The master and cloned sessions must be the same effective userid. The
master session should stay connected until the cloned sessions complete
as a precaution against other complex effects.

The size of the snapshot file in bytes is roughly the same size as the
snapshot takes in memory within each backend. pg_snapclone could
potentially grow in size over time if pg_snapclone_unpublish() is
not executed, or sessions are shutdown or crash during use. In that case
snapshots can be removed by pg_snapclone_unpublish(integer). 

On a typical system, snapshot files will be about 1kB each, possibly
as few as 50 bytes. On a very busy server with large configuration that 
might increase, but more than 10kB is unlikely.

Design
------

Access to shared memory areas and LWLocks from extensions was only
introduced in Postgres 8.2 onwards, so that was not an option that
could be used for a mechanism that would work with 8.1. 
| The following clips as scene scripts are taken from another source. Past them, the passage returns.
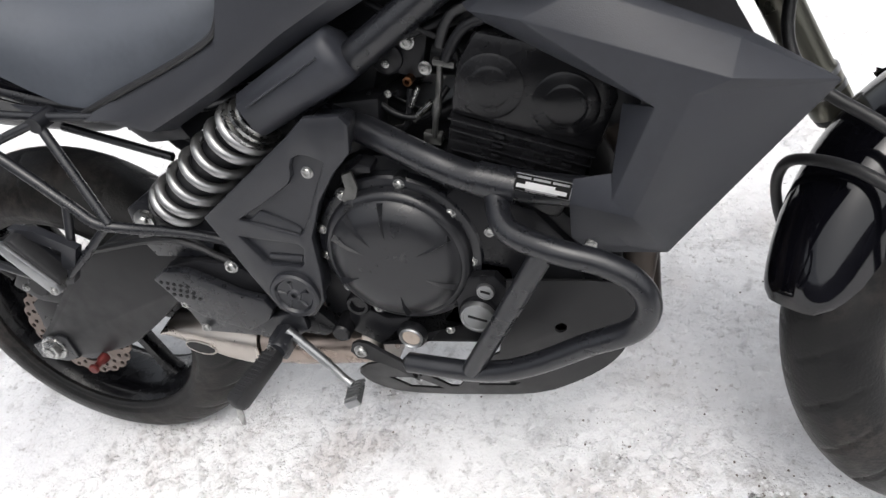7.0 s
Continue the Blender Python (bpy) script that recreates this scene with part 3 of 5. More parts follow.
part("hose_clip", bm, POWDER, bike, steer=True)


# rear wheel
RX, RZ = 0.0, 0.312
rim = part("rear_wheel", wheel_rim(RX, RZ, 0.062, 0.070), RIM, bike, "gloss black cast wheel with slim spokes")
for k in range(6):
    part("spoke", spoke_mesh(RX, RZ, radians(-72 + 60 * k), 0.013), RIM, rim)
part("tyre", tyre_mesh(RX, RZ, 0.312, 0.080, 0.072, 24), TYRE, rim, "wide worn road tyre with slanting slits")
part("brake_disc", mirrored(brake_disc(RX, RZ, 0.092, 0.106, 0.078, 0.060, 5, 0.4, 22, ((0.086, 0.2), (0.098, 0.65)))), DISC, rim, "small scalloped drilled rear disc")
bm = bmesh.new()
lathe(bm, [(0.030, 0.060), (0.066, 0.090), (0.066, 0.098), (0.040, 0.100), (0.030, 0.118), (0.012, 0.118)], (RX, 0, RZ), (0, -1, 0), 40)
part("hub_flange", bm, POWDER, rim)
bm = bmesh.new()
lathe(bm, [(0.062, 0.070), (0.098, 0.074), (0.100, 0.084), (0.094, 0.088), (0.040, 0.090), (0.03, 0.12)], (RX, 0, RZ), (0, 1, 0), 44)
part("sprocket", bm, HEADER, rim, "dark steel rear sprocket")

# swingarm
ARM = [(-0.032, 0.316), (-0.012, 0.345), (0.027, 0.375), (0.064, 0.410), (0.1005, 0.4426), (0.1665, 0.4925), (0.240, 0.530), (0.310, 0.546), (0.376, 0.528), (0.445, 0.496), (0.505, 0.472), (0.500, 0.442), (0.445, 0.443), (0.386, 0.4476), (0.3394, 0.4356), (0.287, 0.3983), (0.2466, 0.3705), (0.1913, 0.3343), (0.150, 0.318), (0.1114, 0.3083), (0.03, 0.2965), (-0.022, 0.299)]
for side in (-1, 1):
    bm = bmesh.new()
    prism(bm, ARM, 0.112 * side, 0.148 * side, 0.008)
    arm = part("swingarm", bm, PAN, bike, "satin black arched swingarm")
    bm = bmesh.new()
    prism(bm, [(-0.035, 0.300), (-0.035, 0.330), (0.035, 0.352), (0.050, 0.345), (0.050, 0.300), (0.02, 0.292)], 0.142 * side, 0.153 * side, 0.003)
    part("axle_block", bm, POWDER, arm)
    bm = bmesh.new()
    lathe(bm, [(0.0, 0.170), (0.010, 0.170), (0.012, 0.167), (0.0165, 0.166), (0.018, 0.163), (0.018, 0.150)], (0.012, 0, 0.325), (0, side, 0), 6)
    lathe(bm, [(0.016, 0.157), (0.023, 0.157), (0.024, 0.155), (0.024, 0.150)], (0.012, 0, 0.325), (0, side, 0), 24)
    part("axle_nut", bm, ZINC, arm, "zinc-plated axle nut")
    bm = bmesh.new()
    lathe(bm, [(0.0, 0.180), (0.0075, 0.180), (0.0090, 0.178), (0.0090, 0.175), (0.0055, 0.171), (0.0055, 0.162), (0.0090, 0.157), (0.0090, 0.146)], (0.102, 0, 0.300), (0, side, 0), 20)
    part("stand_spool", bm, RED, arm, "red anodised stand spool")
bm = bmesh.new()
prism(bm, [(0.33, 0.52), (0.40, 0.535), (0.48, 0.52), (0.48, 0.45), (0.42, 0.44), (0.35, 0.455)], -0.14, 0.14, 0.01)
part("swingarm_bridge", bm, DARK, bike)
# rear caliper and bracket
bm = bmesh.new()
prism(bm, [(-0.018, 0.445), (0.020, 0.482), (0.085, 0.486), (0.112, 0.455), (0.105, 0.420), (0.055, 0.405), (0.020, 0.412)], -0.135, -0.080, 0.007)
lathe(bm, [(0.020, 0.13), (0.020, 0.142), (0.016, 0.146), (0, 0.146)], (0.05, 0, 0.448), (0, -1, 0), 24)
prism(bm, [(-0.02, 0.340), (0.03, 0.345), (0.06, 0.41), (0.02, 0.42), (-0.012, 0.40)], -0.128, -0.112, 0.003)
cal = part("rear_caliper", bm, ENGINE, bike, "black single-piston rear caliper")
bolt(cal, (0.085, -0.1365, 0.438), 0.007)
bolt(cal, (0.012, -0.137, 0.442), 0.006)
bm = bmesh.new()
tube(bm, curve([(-0.015, -0.125, 0.455), (-0.03, -0.135, 0.50), (0.02, -0.15, 0.53), (0.12, -0.165, 0.51), (0.25, -0.172, 0.535), (0.38, -0.17, 0.545), (0.45, -0.16, 0.50)], 6), 0.005, 8)
part("rear_brake_hose", bm, RUBBER, bike)
# bracket between the shock and the rear tyre
bm = bmesh.new()
prism(bm, [(0.182, 0.594), (0.190, 0.604), (0.202, 0.600), (0.252, 0.558), (0.261, 0.544), (0.236, 0.534), (0.206, 0.560)], 0.108, 0.132, 0.003)
tube(bm, curve([(0.196, 0.118, 0.596), (0.228, 0.118, 0.578), (0.252, 0.118, 0.576), (0.268, 0.118, 0.596)], 5), 0.0045, 10)
part("tail_bracket", bm, DARK, bike, "black bracket behind the shock")

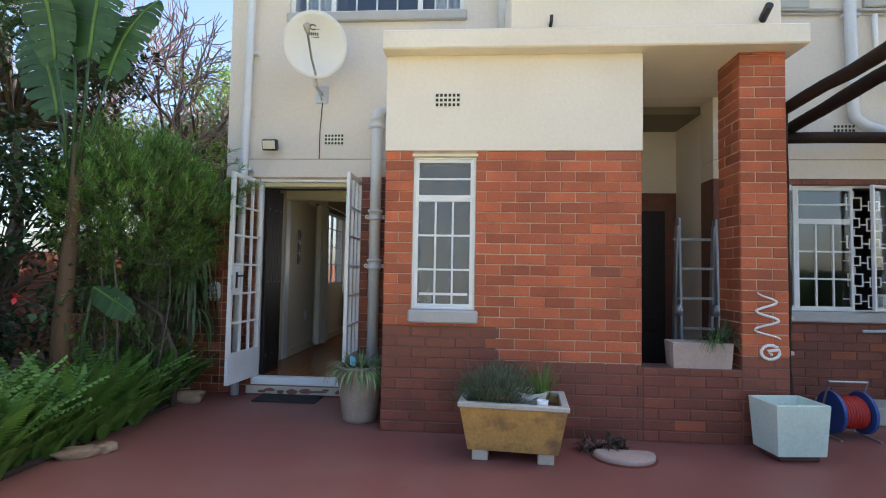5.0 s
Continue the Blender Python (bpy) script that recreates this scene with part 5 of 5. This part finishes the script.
block("wall_entry_east", -3.80, 8.0, FZ - 0.05, -3.70, 8.02, 2.94, OFFWHITE, "inner wall face beside the door")
hg = thing("gate_hinge", (-3.884, 7.84, 1.42), "black gate keep on the door frame", "bracket")
part("keep", Shape().box(-0.02, -0.035, -0.085, 0.0, 0.03, 0.085, 0.004), BLACK, hg)

# ---- planting bed ----
tagged(part("ground_bed", Shape().box(-9.0, 4.3, -0.12, -5.50, 12.5, 0.02, 0.01), EARTH), "dark garden bed soil beside the terrace", "soil", kind="structure")
tagged(part("wall_boundary", Shape().box(-9.2, -6, -0.1, -9.0, 30, 1.5), BRICK_DARK), "plain boundary wall behind the plants", "wall", kind="structure")


def fern_mesh(seed):
    q = random.Random(seed)
    sh = Shape()
    for i in range(22):
        a = q.uniform(0, 2 * math.pi)
        out = Vector((math.cos(a), math.sin(a), 0))
        s = Vector((-out.y, out.x, 0))
        le, p = q.uniform(0.30, 0.62), out * 0.03
        d = (out * q.uniform(0.10, 0.55) + Vector((0, 0, 1))).normalized()
        steps = 22
        root = len(sh.v)
        sh.v.append(tuple(p))
        for j in range(steps):
            nxt = p + d * le / steps
            t = j / steps
            w = 0.050 * math.sin(math.pi * (0.12 + 0.86 * t)) ** 0.8
            last, here = (root if j == 0 else here), len(sh.v)
            sh.v.append(tuple(nxt))
            for sgn in (1, -1):
                tip = p + s * sgn * w + d * (le / steps * 0.5 + 0.010) - Vector((0, 0, 0.010))
                sh.v += [tuple(tip - d * 0.005), tuple(tip + d * 0.005)]
                k = len(sh.v)
                sh.f.append((last, here, k - 1, k - 2))
            p = nxt
            d = (d + Vector((0, 0, -0.034)) + out * 0.016).normalized()
    return sh


fern_thing = []
for v in range(3):
    th = thing("fern", (-5.75, 5.0 + v * 0.4, 0.0), "arching green sword fern at the terrace edge", "fern", "ferns in the bed")
    quick("fronds", fern_mesh(30 + v), FERN, th)
    fern_thing.append(th)
q = random.Random(5)
for i in range(84):
    y = 4.6 + (i % 30) * 0.10 + q.uniform(-0.06, 0.06)
    x = (-5.68, -6.02, -5.49)[i // 30] + q.uniform(-0.12, 0.08)
    f = copy_thing(fern_thing[i % 3], pose(x, y, 0.0, 0, 0, q.uniform(0, 360)))
    f.scale = [q.uniform(0.95, 1.35) if i < 60 else q.uniform(0.6, 0.85)] * 3

# tall narrow-leaved shrub
sb = thing("shrub", (-5.72, 7.05, 0.0), "dense weeping shrub with narrow green leaves", "shrub")
wood, at, ways = Shape(), [], []
q = random.Random(11)
wood.tube([(0.25, 0.1, 0), (0.27, 0.05, 0.5), (0.15, 0.0, 0.85), (-0.15, -0.02, 1.05)], [0.028, 0.025, 0.022, 0.018], 9)
for i in range(14):
    x, y = q.uniform(-0.6, 0.3), q.uniform(-0.5, 0.5)
    wood.tube([(x * 0.4, y * 0.4, 0), (x * 0.8, y * 0.8, 0.5), (x * 0.9 + 0.05, y, 1.0), (x, y * 1.1, 1.6)], [0.014, 0.012, 0.009, 0.006], 6)
wood.tube([(-0.1, 0.2, 0), (-0.15, 0.2, 0.8), (-0.1, 0.1, 1.6), (-0.05, 0.1, 2.3)], [0.034, 0.03, 0.022, 0.012], 9)


def spray(root, tip, n, reach):
    """A twig that curves up to its tip, with slim leaves all round its outer half."""
    root, tip = Vector(root), Vector(tip)
    mid = root.lerp(tip, 0.55) + Vector((0, 0, -0.04))
    if n > 12 and q.random() < 0.6:
        wood.tube([root, mid, tip], [0.005, 0.004, 0.0015], 4)
    way = (tip - mid).normalized()
    for j in range(n):
        t = 1 - reach * q.random() ** 1.2
        p = mid.lerp(tip, t) if t > 0 else root.lerp(mid, 1 + t)
        around = Vector((q.gauss(0, 1), q.gauss(0, 1), q.gauss(0, 1))).normalized()
        at.append(p)
        ways.append(way * q.uniform(0.45, 1.1) + around * 0.75)


for i in range(1250):
    d = Vector((q.gauss(0, 1), q.gauss(0, 1), q.gauss(0.25, 0.9))).normalized()
    k = q.uniform(0.3, 1.0) ** 0.5 * (1 + 0.20 * noise.noise(d * 2.6))
    c = Vector((-0.10 + d.x * 0.86 * k, 0.02 + d.y * 0.85 * k, 1.86 + d.z * 0.84 * k))
    if c.x > 0.60 and c.z < 1.75:
        continue
    out = (Vector((d.x, d.y, 0.55 + 0.4 * d.z)) + Vector((q.gauss(0, 0.35), q.gauss(0, 0.35), q.gauss(0, 0.3)))).normalized()
    spray(c - out * 0.30, c, 36, 1.3)
for i in range(150):
    a2, k = q.uniform(0, 2 * math.pi), q.uniform(0.25, 0.85)
    c = Vector((-0.15 + math.cos(a2) * 0.8 * k, math.sin(a2) * 0.85 * k, q.uniform(0.55, 1.25)))
    if c.x > 0.45:
        continue
    out = (Vector((math.cos(a2), math.sin(a2), q.uniform(-0.7, 0.3)))).normalized()
    spray(c - out * 0.35, c, 26, 1.5)
for c in ((0.74, 0.40, 2.16), (0.82, 0.25, 2.02), (0.70, 0.2, 2.30), (0.62, 0.3, 2.42), (0.86, 0.32, 2.10)):
    for j in range(3):
        tip = Vector(c) + Vector((q.gauss(0.02, 0.06), q.gauss(0, 0.06), q.gauss(0, 0.06)))
        spray(tip - Vector((0.3, 0.02, 0.10)), tip, 30, 1.5)
part("wood", wood, BARK, sb, smooth=True)
quick("leaf_mass", leaves(at, ways, [q.uniform(0.05, 0.10) for _ in at], [q.uniform(0.006, 0.011) for _ in at], 0.12), NEEDLE, sb)

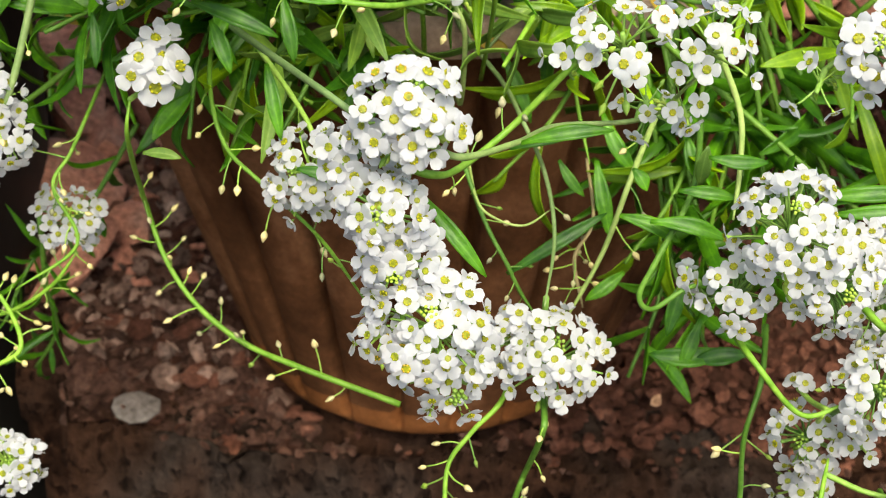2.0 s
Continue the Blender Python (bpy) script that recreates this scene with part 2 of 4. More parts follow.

The data is held internally to avoid security issues, malicious or 
careless use of these techniques.

Note that when running this on Postgres 8.3, the TransactionIds are
not set until a write occurs. So both the master and the cloned
sessions will not appear in the snapshots.

Utility Functions
-----------------

Two other utility functions exist

pg_snapclone_unpublish(integer)

Allows removal of specific snapshots, identified by pid number.
You can remove your own published snapshots this way, if you choose.
Anybody can run this command to remove an old stale snapshot, as long
as a backend with that pid is not currently running.

pg_snapclone_clean_directory(void)

An expensive function which removes all stale snapshot files
from the pg_snapclone directory. Don't run this too frequently.

It is also possible to simply remove files from pg_snapclone by manually
issued OS commands, but that isn't the sort of thing we encourage with 
data directories, so it is best avoided. Superuser only.